At Community Action, health and wellness is an important issue. We are dedicated to changing people’s lives and improving communities on all levels—from the macro to the micro. In the past, we’ve hosted community conversations, we offer resources, and educational tools in all areas of health and wellness, which is why we wanted to talk about the importance of a healthy diet this week.
At the beginning of the year, many of us make resolutions about exercise and diet, so we thought it was a perfect time to check in with our readers and discuss ways to keep these pledges for a healthier diet going all year round.
The truth is, most Americans are not getting the proper vitamins and nutrients from their diet, but the good news is there are easy, affordable ways to tweak your diet and make sure you’re getting the five essential nutrients in the meals you eat.
Potassium supports normal blood pressure and promotes kidney health and function. Potassium also supports nerve function and, most importantly, helps your muscles contract, which can help with longevity and keeping folks active. The good news you can find high levels of potassium in all kinds of common foods: bananas, potatoes, broccoli, oranges, raisins, apricots, and cantaloupe.
Calcium is a mineral that is vital for bone health and promotes bone density in folks. Calcium is found in: cheese, yogurt, milk, and many types of beans and peas. You can also get calcium-fortified food like orange juice.
Vitamin D helps the body absorb calcium, so it is also crucial in promoting bone health. The body naturally produces vitamin D from sunlight exposure, which is why it’s so important in Minnesota during the winter months to make up for a lack of sunlight with Vitamin D-rich food such as: fortified breakfast cereals, fortified yogurt and milk, eggs, and fatty fish, such as salmon, tuna and mackerel.

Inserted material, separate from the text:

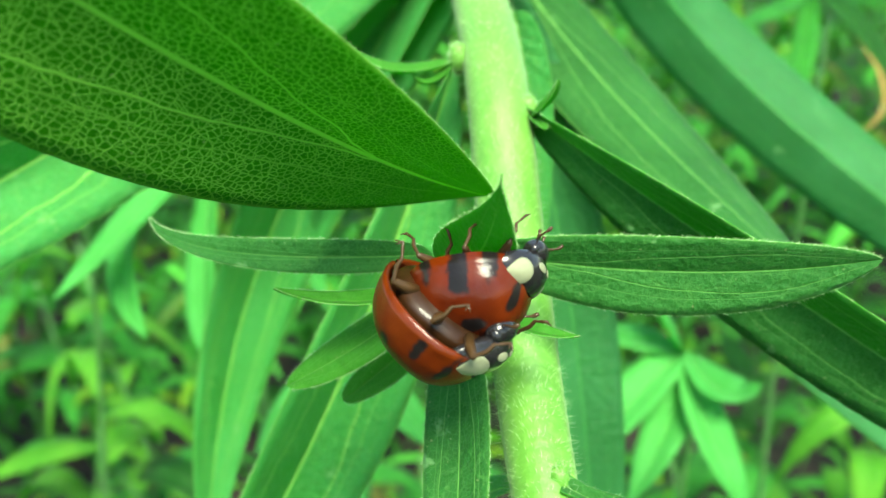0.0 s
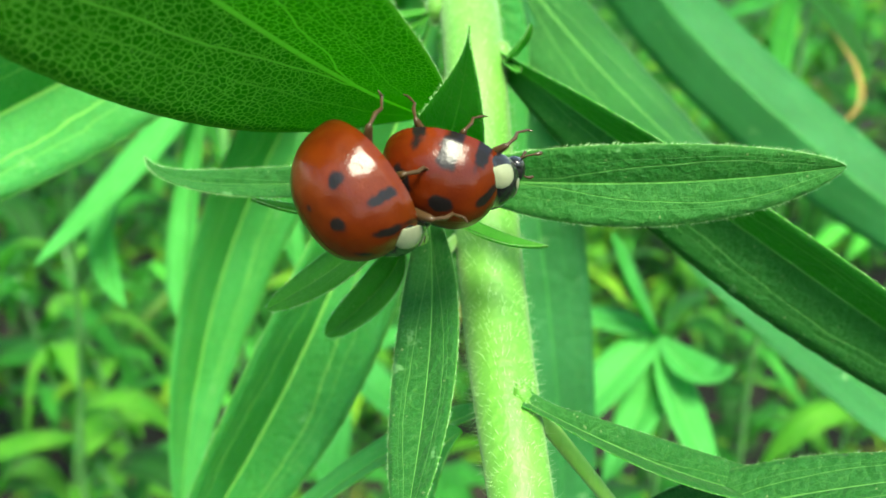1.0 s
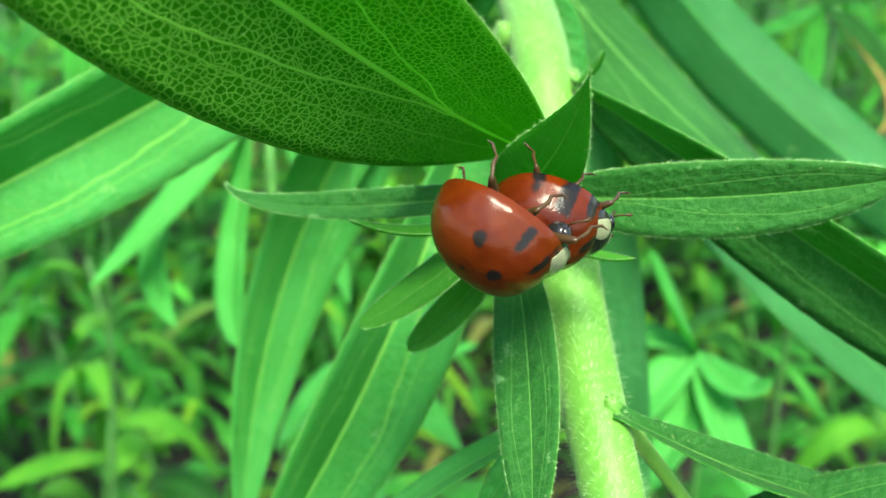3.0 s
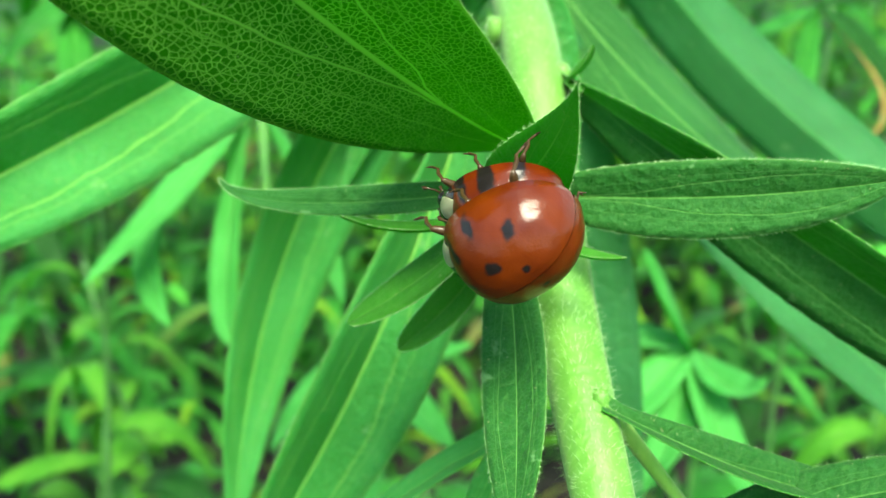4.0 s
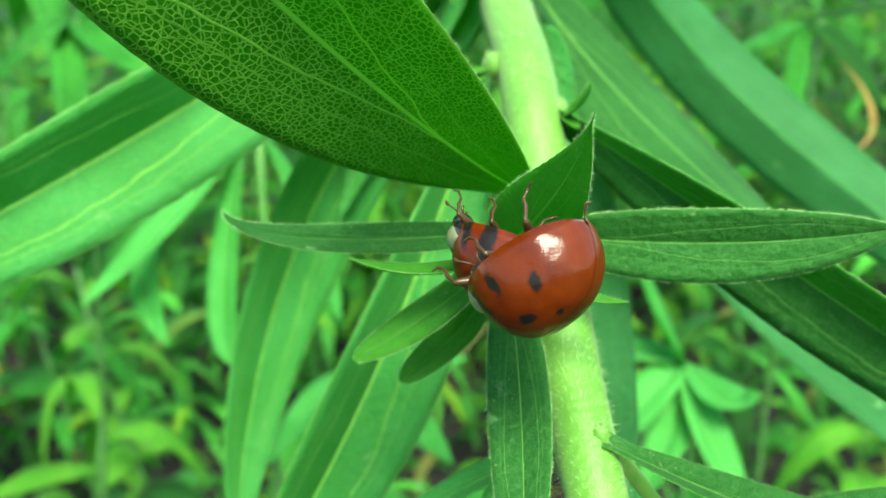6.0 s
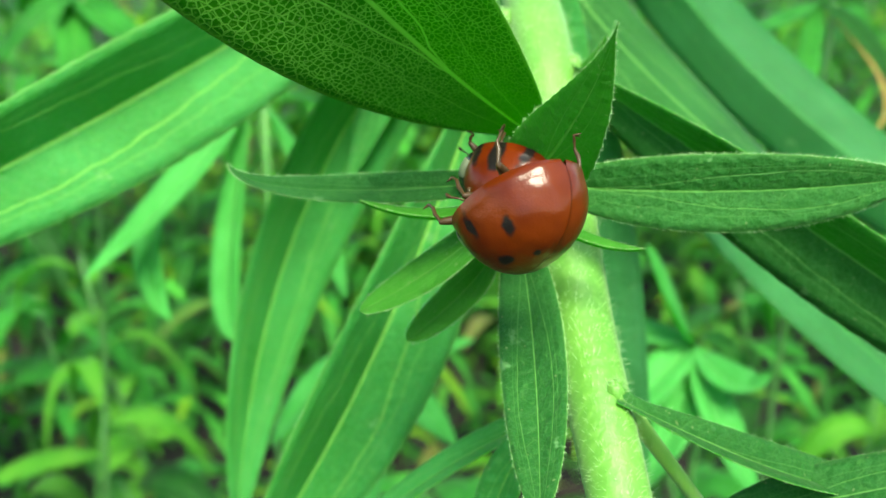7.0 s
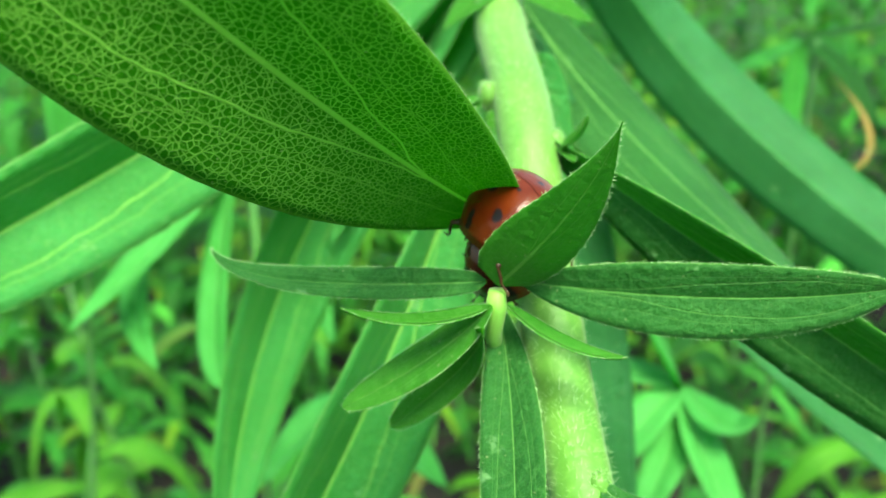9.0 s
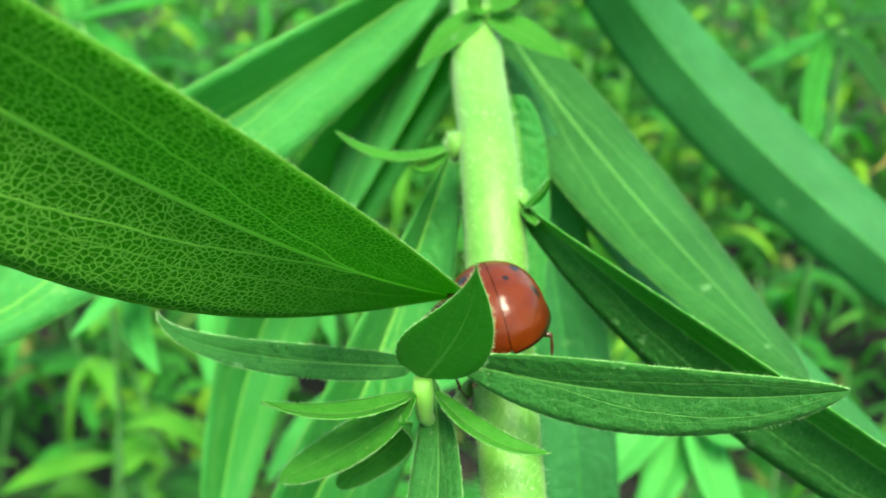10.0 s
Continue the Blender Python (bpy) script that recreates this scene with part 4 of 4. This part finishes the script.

Magnesium is an often-overlooked nutrient, but this mineral aids muscle and nerve function, as well as helps regulate blood sugar levels and blood pressure. Lack of magnesium in your diet can lead to a deficiency. Folks can find magnesium in nuts and seeds, whole grains, leafy vegetable (such as spinach), and legumes.
Iron is a mineral that helps support muscle metabolism and health connective tissue. Iron is also critical in the production of hemoglobin in your blood, which is the protein that carries oxygen from your lungs to the rest of your body. Some great sources of Iron include: red meat, turkey, chicken, and oysters. For those who have a vegetarian diet, you can find Iron in: broccoli, tofu, spinach, beans and peas, dried fruits, as well as enriched bread and pastas.